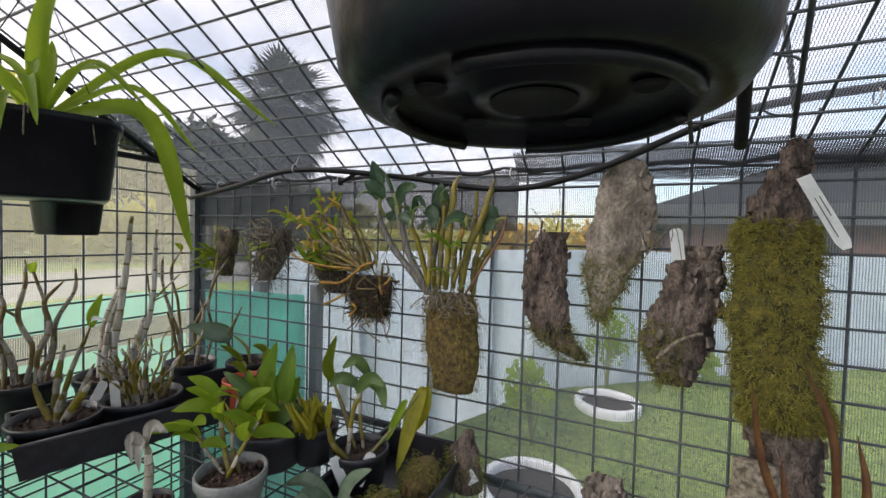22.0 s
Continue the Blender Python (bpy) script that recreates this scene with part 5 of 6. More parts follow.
# leafy plant high near the ridge
C5 = (-0.75, -0.15)
p = square_pot("hung_pot", C5, 1.90, 1.82, 0.09, 0.075, "black pot hung high beside the ridge", "hung pots", False, 15)
hangers(p, C5, 1.90, 0.09, (-0.75, -0.13, RZ - 0.04), 2)
cane_plant("cane_orchid", (C5[0], C5[1], 1.895), 4, 0.05, 0.05, "broad dark-leaved orchid under the roof", 14, "potted orchids", 6, (M_STEM, M_NODE), 0.004, M_LEAF, 0.17, 0.028)
# small ringed pot on the end wall
CP = (-1.27, 0.184)
e = thing("ringed_pot", "small round black pot in a wire ring on the end wall", "plant pot", "hung pots")
bm = bmesh.new()
lathe(bm, [(0.0, 1.172), (0.040, 1.172), (0.052, 1.255), (0.056, 1.256), (0.057, 1.268), (0.051, 1.268), (0.048, 1.256)], 32, (CP[0], CP[1], 0))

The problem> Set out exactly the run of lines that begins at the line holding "Continue the Blender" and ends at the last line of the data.

Response to the exercise>
Continue the Blender Python (bpy) script that recreates this scene with part 5 of 6. More parts follow.
# leafy plant high near the ridge
C5 = (-0.75, -0.15)
p = square_pot("hung_pot", C5, 1.90, 1.82, 0.09, 0.075, "black pot hung high beside the ridge", "hung pots", False, 15)
hangers(p, C5, 1.90, 0.09, (-0.75, -0.13, RZ - 0.04), 2)
cane_plant("cane_orchid", (C5[0], C5[1], 1.895), 4, 0.05, 0.05, "broad dark-leaved orchid under the roof", 14, "potted orchids", 6, (M_STEM, M_NODE), 0.004, M_LEAF, 0.17, 0.028)
# small ringed pot on the end wall
CP = (-1.27, 0.184)
e = thing("ringed_pot", "small round black pot in a wire ring on the end wall", "plant pot", "hung pots")
bm = bmesh.new()
lathe(bm, [(0.0, 1.172), (0.040, 1.172), (0.052, 1.255), (0.056, 1.256), (0.057, 1.268), (0.051, 1.268), (0.048, 1.256)], 32, (CP[0], CP[1], 0))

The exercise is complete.